Dataset rows —
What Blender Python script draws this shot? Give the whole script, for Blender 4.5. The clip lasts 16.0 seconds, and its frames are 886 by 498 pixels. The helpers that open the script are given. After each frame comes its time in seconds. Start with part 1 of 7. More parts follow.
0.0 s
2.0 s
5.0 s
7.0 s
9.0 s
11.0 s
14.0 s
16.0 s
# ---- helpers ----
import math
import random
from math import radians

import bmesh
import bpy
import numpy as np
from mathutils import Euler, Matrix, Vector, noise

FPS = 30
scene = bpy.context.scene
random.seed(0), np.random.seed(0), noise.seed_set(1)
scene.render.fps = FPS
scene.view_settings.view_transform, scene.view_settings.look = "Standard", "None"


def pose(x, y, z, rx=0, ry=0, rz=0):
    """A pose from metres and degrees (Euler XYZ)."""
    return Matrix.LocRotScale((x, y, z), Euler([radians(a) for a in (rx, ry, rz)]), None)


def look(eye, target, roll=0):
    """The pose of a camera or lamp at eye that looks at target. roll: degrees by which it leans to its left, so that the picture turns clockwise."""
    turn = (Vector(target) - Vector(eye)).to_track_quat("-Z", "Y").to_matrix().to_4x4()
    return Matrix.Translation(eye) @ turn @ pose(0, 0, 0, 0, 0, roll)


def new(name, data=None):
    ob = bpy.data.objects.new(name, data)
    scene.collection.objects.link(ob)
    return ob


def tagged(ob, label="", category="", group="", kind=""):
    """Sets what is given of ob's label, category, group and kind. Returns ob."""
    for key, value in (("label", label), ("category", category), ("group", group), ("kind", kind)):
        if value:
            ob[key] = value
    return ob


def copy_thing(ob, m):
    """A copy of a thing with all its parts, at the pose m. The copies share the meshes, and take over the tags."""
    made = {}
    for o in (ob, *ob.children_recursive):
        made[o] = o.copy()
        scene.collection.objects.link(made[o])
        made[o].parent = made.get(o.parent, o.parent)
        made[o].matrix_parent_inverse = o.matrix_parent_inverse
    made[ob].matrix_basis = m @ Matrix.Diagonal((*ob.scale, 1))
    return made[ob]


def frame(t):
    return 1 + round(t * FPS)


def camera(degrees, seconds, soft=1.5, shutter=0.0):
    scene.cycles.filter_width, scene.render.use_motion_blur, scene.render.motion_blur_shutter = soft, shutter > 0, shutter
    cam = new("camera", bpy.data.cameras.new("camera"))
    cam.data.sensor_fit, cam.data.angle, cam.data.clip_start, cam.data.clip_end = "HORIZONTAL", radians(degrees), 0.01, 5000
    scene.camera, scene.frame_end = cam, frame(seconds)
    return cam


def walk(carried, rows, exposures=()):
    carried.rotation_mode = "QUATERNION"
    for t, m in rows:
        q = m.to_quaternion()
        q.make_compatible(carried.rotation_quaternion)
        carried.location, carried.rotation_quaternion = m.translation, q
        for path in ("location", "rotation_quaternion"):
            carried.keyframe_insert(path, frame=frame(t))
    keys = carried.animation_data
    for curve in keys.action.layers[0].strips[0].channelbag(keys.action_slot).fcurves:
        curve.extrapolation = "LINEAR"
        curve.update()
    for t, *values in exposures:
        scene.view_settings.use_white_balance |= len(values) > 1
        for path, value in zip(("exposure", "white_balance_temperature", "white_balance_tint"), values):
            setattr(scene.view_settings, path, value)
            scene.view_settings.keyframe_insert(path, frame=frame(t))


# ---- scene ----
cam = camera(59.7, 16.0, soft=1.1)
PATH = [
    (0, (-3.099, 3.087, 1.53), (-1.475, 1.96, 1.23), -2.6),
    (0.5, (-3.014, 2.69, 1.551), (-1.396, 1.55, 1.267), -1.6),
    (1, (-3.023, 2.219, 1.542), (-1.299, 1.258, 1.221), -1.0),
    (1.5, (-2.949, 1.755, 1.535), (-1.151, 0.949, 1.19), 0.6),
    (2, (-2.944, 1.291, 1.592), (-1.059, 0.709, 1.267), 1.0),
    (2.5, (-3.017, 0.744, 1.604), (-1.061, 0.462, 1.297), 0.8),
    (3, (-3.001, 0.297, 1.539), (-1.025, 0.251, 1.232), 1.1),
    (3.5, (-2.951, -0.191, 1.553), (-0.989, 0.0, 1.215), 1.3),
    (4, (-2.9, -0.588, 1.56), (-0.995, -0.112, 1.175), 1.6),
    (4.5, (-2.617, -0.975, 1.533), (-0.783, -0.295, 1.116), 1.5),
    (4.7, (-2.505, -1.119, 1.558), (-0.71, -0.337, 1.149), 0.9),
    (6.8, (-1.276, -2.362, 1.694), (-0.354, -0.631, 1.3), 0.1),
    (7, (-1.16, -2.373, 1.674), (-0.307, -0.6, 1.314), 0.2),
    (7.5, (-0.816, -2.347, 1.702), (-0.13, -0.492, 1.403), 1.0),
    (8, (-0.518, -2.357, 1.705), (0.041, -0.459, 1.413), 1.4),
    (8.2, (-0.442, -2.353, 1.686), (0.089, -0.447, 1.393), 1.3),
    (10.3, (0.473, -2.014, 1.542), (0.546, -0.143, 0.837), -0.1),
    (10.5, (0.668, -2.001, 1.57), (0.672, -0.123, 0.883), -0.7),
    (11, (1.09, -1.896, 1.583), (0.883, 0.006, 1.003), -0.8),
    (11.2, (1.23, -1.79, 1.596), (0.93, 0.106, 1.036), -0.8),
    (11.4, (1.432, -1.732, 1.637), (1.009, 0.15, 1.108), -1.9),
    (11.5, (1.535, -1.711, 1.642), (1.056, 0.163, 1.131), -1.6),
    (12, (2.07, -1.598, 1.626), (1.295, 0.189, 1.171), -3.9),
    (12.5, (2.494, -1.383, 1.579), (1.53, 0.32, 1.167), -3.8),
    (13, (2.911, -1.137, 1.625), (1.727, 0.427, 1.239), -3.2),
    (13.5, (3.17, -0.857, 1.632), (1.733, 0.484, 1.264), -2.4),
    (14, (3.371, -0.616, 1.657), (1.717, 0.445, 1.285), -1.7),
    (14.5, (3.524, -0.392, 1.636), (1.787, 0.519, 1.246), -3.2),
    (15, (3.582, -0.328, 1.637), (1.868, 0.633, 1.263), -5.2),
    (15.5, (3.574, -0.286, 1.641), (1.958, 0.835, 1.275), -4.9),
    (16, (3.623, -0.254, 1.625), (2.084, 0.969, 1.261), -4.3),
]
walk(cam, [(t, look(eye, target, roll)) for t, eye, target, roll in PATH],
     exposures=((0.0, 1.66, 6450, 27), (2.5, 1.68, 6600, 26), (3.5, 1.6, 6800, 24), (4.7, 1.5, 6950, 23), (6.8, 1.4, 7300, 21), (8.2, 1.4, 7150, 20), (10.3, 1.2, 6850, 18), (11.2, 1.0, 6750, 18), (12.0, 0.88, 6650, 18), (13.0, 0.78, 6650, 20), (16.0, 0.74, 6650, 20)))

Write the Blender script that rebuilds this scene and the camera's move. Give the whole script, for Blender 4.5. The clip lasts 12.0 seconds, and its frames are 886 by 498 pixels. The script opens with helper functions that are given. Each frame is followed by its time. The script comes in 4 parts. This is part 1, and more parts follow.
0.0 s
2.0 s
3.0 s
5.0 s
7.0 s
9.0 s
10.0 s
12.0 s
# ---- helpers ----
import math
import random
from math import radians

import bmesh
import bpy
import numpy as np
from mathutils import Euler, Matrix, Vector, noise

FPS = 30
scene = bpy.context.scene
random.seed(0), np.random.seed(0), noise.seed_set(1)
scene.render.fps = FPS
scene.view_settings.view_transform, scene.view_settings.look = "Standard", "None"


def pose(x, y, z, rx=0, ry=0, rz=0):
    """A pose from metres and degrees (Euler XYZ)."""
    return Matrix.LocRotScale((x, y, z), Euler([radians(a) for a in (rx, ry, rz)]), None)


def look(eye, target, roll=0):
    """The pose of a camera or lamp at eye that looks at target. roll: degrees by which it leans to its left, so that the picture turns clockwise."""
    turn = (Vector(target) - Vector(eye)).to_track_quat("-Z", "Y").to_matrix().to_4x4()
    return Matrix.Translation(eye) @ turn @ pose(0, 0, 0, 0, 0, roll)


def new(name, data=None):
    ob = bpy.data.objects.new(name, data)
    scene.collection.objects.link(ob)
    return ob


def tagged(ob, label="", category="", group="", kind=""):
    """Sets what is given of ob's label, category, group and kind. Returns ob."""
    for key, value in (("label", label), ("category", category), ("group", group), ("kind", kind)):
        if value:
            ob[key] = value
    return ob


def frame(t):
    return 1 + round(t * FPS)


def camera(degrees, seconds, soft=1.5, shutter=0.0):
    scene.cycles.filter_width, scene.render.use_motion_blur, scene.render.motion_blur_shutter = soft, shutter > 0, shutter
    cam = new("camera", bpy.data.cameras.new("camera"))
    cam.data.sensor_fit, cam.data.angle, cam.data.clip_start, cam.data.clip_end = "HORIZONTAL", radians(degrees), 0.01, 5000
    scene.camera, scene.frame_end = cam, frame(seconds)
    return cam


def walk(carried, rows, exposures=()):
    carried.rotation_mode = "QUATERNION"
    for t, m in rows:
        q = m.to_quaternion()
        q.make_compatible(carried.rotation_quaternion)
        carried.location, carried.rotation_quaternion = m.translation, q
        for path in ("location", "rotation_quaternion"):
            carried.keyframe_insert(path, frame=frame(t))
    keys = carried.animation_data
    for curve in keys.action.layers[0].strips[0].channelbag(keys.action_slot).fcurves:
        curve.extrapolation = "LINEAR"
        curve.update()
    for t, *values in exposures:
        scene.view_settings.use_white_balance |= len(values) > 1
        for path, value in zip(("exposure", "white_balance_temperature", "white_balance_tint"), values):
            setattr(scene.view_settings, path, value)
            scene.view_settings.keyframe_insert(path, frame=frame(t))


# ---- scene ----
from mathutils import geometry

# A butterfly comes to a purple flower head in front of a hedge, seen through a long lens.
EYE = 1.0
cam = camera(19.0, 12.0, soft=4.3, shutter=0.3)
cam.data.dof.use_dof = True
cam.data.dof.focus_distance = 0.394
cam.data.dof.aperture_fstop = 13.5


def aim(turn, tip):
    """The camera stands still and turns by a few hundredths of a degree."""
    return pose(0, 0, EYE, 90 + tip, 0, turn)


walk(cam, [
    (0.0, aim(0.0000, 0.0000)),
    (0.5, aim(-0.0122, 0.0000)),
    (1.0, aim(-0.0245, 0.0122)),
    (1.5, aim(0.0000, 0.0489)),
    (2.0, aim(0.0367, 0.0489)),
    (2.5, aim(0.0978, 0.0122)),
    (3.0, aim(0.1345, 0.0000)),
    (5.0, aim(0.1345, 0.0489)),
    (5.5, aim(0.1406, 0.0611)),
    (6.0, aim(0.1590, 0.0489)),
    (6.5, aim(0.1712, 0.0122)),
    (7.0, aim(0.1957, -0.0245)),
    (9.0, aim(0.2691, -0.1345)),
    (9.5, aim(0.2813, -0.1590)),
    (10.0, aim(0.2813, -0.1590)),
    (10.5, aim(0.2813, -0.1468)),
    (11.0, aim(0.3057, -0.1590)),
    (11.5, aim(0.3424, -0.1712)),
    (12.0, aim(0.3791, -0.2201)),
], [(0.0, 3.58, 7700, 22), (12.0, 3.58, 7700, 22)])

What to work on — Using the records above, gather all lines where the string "that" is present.

Completed exercise —
What Blender Python script draws this shot? Give the whole script, for Blender 4.5. The clip lasts 16.0 seconds, and its frames are 886 by 498 pixels. The helpers that open the script are given. After each frame comes its time in seconds. Start with part 1 of 7. More parts follow.
    """The pose of a camera or lamp at eye that looks at target. roll: degrees by which it leans to its left, so that the picture turns clockwise."""
Write the Blender script that rebuilds this scene and the camera's move. Give the whole script, for Blender 4.5. The clip lasts 12.0 seconds, and its frames are 886 by 498 pixels. The script opens with helper functions that are given. Each frame is followed by its time. The script comes in 4 parts. This is part 1, and more parts follow.
    """The pose of a camera or lamp at eye that looks at target. roll: degrees by which it leans to its left, so that the picture turns clockwise."""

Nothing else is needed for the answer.